PALERMO. Per sua stessa ammissione, Enzo Ferari fu fregato una sola volta nella vita. E a riuscirci fu un catanese che nel 1920 era fra i più importanti dirigenti dell’Alfa. Si chiamava Giorgio Rimini, era un ingegnere, e nel bene e nel male a Ferrari insegnò una cosa molto importante per il futuro: i contratti si leggono fino alla fine e anche nelle parti scritte con caratteri minuscoli.
Per raccontare questa storia bisogna andare indietro di quasi un secolo. Nel 1920 Enzo Ferrari è un giovane che da un anno, scampato alla Grande Guerra, ha deciso di cimentarsi con le corse sulle auto. Un futurista, Ferrari. Uno che si era innamorato di quel marchingegno a quattro ruote che sarebbe diventato il simbolo del secolo appena iniziato.

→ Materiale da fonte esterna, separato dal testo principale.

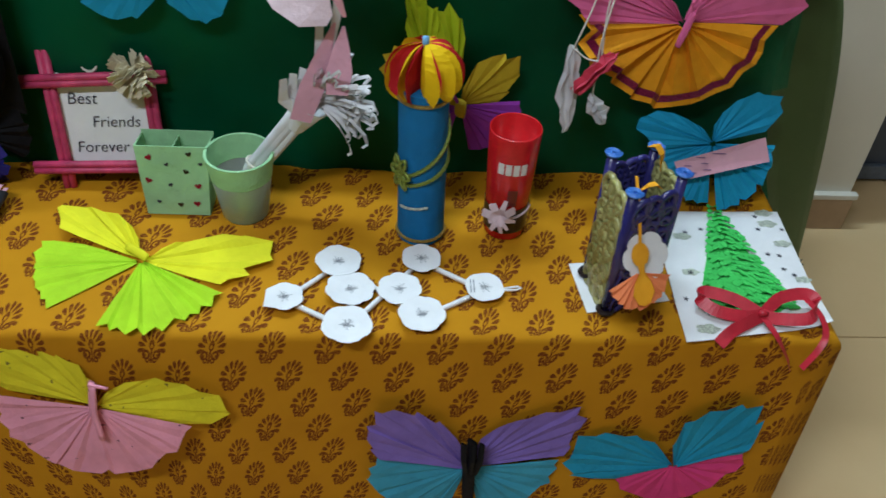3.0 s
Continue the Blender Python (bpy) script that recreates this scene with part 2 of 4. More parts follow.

Nel 1920 Ferrari inizia a correre con delle Alfa e ottiene qualche buon piazzamento. Tuttavia a Brescia per evitare una mandria di buoi che attraversava la strada in cui si correva, Ferrari esce di strada e distrugge la macchina. A quel punto Ferrari, come altre volte farà nella vita, decide di alzare la posta. E si presenta a Milano da Giorgio Rimini, che all’epoca gestiva l’attività sportiva dell’Alfa, per acquistare una macchina speciale: la G1 sei cilindri sei litri, una vettura avveniristica per quei tempi.
La storia di quella trattativa fra Ferrari e Rimini è raccontata da Leo Turrini in «Un eroe italiano» (Longanesi editore), la biografia del Drake appena ripubblicata per celebrare i 70 anni del Cavallino: «Rimini preparò un bel contrattino, lo fece firmare all’impaziente Ferrari, intascò una lauta caparra e quindi con uno smagliante sorriso, invitò il rampante modenese ad attendere fiducioso la consegna del bolide». Passarono mesi e quella macchina in parte già pagata non arrivava.
È ancora Turrini a raccontare che il futuro Drake si presenta per questo motivo di nuovo a Milano dal catanese Rimini: «Ha notizie della macchina che mi ha venduto?». La risposta è glaciale: «Giovanotto, lei il nostro contratto lo ha letto bene?». Fra le clausole finali c’era scritto: «Consegna il più presto possibile e anche prima».
Nelle sue memorie Ferrari annoterà: «Rimini riuscì a non consegnarmela mai grazie a una serie di spiritosi accorgimenti». Passeranno gli anni e quell’ingegnere catanese diventerà comunque un alleato di Ferrari: lo aiuterà a dar vita a una sua scuderia impiegando le migliori macchine dell’Alfa e saranno gli albori della Ferrari che oggi conosciamo. In quello stesso 1920 a bordo di un’Alfa, Ferrari si classificò secondo alla Targa Florio. Ma questo è un altro capitolo della storia che unisce il fondatore del Cavallino alla Sicilia.